** BEGIN Data lines **

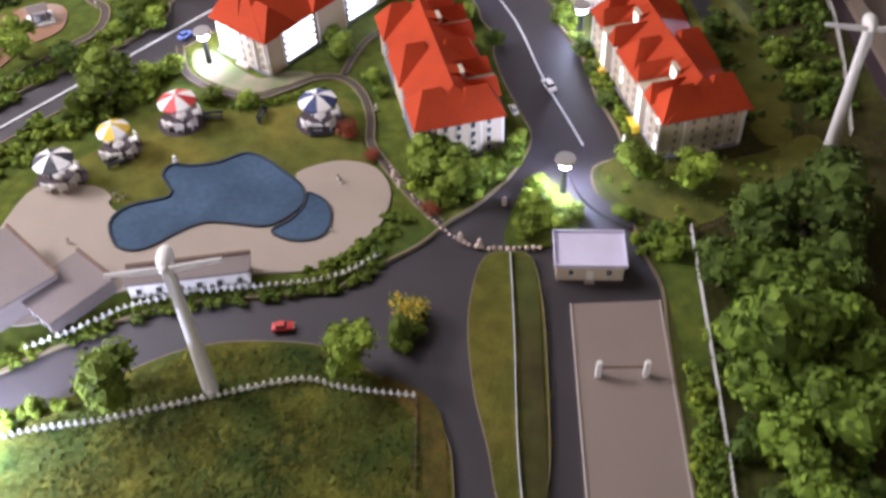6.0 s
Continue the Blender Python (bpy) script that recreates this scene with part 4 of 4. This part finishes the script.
# ---- playground and kiosk ----
p = thing("play_house", "grey open play house with a pale base on the board", "play house", pose(0.187, 0.622, 0.006, 0, 0, 25))
part("base", boxed((-0.02, 0.02, -0.02, 0.02, 0, 0.003), bevel=0.001), M_WHITE, p)
part("floor", boxed((-0.014, 0.014, -0.014, 0.014, 0.003, 0.006)), M_GREY_WALL, p)
for sx in (-0.013, 0.011):
    for sy in (-0.013, 0.011):
        part("post", boxed((sx, sx + 0.002, sy, sy + 0.002, 0.006, 0.02)), M_BROWN, p)
part("roof", roof_piece(0, 0.004, 0.013, 0.016, 0.02, 0.026), M_GREY_ROOF, p)
part("slide", boxed((0.014, 0.018, -0.004, 0.004, 0.003, 0.009)), M_GREY_WALL, p)
p = thing("play_table", "dark grey square play table on the board", "table", pose(-0.293, 0.44, 0.006, 0, 0, -12))
part("top", boxed((-0.016, 0.016, -0.014, 0.014, 0.009, 0.012), bevel=0.0008), M_GREY_WALL, p)
for sx in (-0.014, 0.012):
    for sy in (-0.012, 0.01):
        part("leg", boxed((sx, sx + 0.002, sy, sy + 0.002, 0, 0.009)), M_DARK, p)
for x, y, k, nm in ((0.096, 0.533, 0.011, "round"), (0.044, 0.508, 0.012, "peaked")):
    p = thing("sand_toy", "reddish-brown " + nm + " play piece in the sand pit", "toy", pose(x, y, 0.007))
    bm = bmesh.new()
    cyl(bm, 0, 0, 0, k * 0.5, k, k * 0.8, 12)
    cyl(bm, 0, 0, k * 0.5, k, k * 0.55, k * 0.3, 12)
    part("body", bm, mat("terracotta_" + nm, (0.4, 0.13, 0.06), 0.8, vary=0.1), p)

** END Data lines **

Repeat the data exactly, without the pictures.

Finished task:
6.0 s
Continue the Blender Python (bpy) script that recreates this scene with part 4 of 4. This part finishes the script.
# ---- playground and kiosk ----
p = thing("play_house", "grey open play house with a pale base on the board", "play house", pose(0.187, 0.622, 0.006, 0, 0, 25))
part("base", boxed((-0.02, 0.02, -0.02, 0.02, 0, 0.003), bevel=0.001), M_WHITE, p)
part("floor", boxed((-0.014, 0.014, -0.014, 0.014, 0.003, 0.006)), M_GREY_WALL, p)
for sx in (-0.013, 0.011):
    for sy in (-0.013, 0.011):
        part("post", boxed((sx, sx + 0.002, sy, sy + 0.002, 0.006, 0.02)), M_BROWN, p)
part("roof", roof_piece(0, 0.004, 0.013, 0.016, 0.02, 0.026), M_GREY_ROOF, p)
part("slide", boxed((0.014, 0.018, -0.004, 0.004, 0.003, 0.009)), M_GREY_WALL, p)
p = thing("play_table", "dark grey square play table on the board", "table", pose(-0.293, 0.44, 0.006, 0, 0, -12))
part("top", boxed((-0.016, 0.016, -0.014, 0.014, 0.009, 0.012), bevel=0.0008), M_GREY_WALL, p)
for sx in (-0.014, 0.012):
    for sy in (-0.012, 0.01):
        part("leg", boxed((sx, sx + 0.002, sy, sy + 0.002, 0, 0.009)), M_DARK, p)
for x, y, k, nm in ((0.096, 0.533, 0.011, "round"), (0.044, 0.508, 0.012, "peaked")):
    p = thing("sand_toy", "reddish-brown " + nm + " play piece in the sand pit", "toy", pose(x, y, 0.007))
    bm = bmesh.new()
    cyl(bm, 0, 0, 0, k * 0.5, k, k * 0.8, 12)
    cyl(bm, 0, 0, k * 0.5, k, k * 0.55, k * 0.3, 12)
    part("body", bm, mat("terracotta_" + nm, (0.4, 0.13, 0.06), 0.8, vary=0.1), p)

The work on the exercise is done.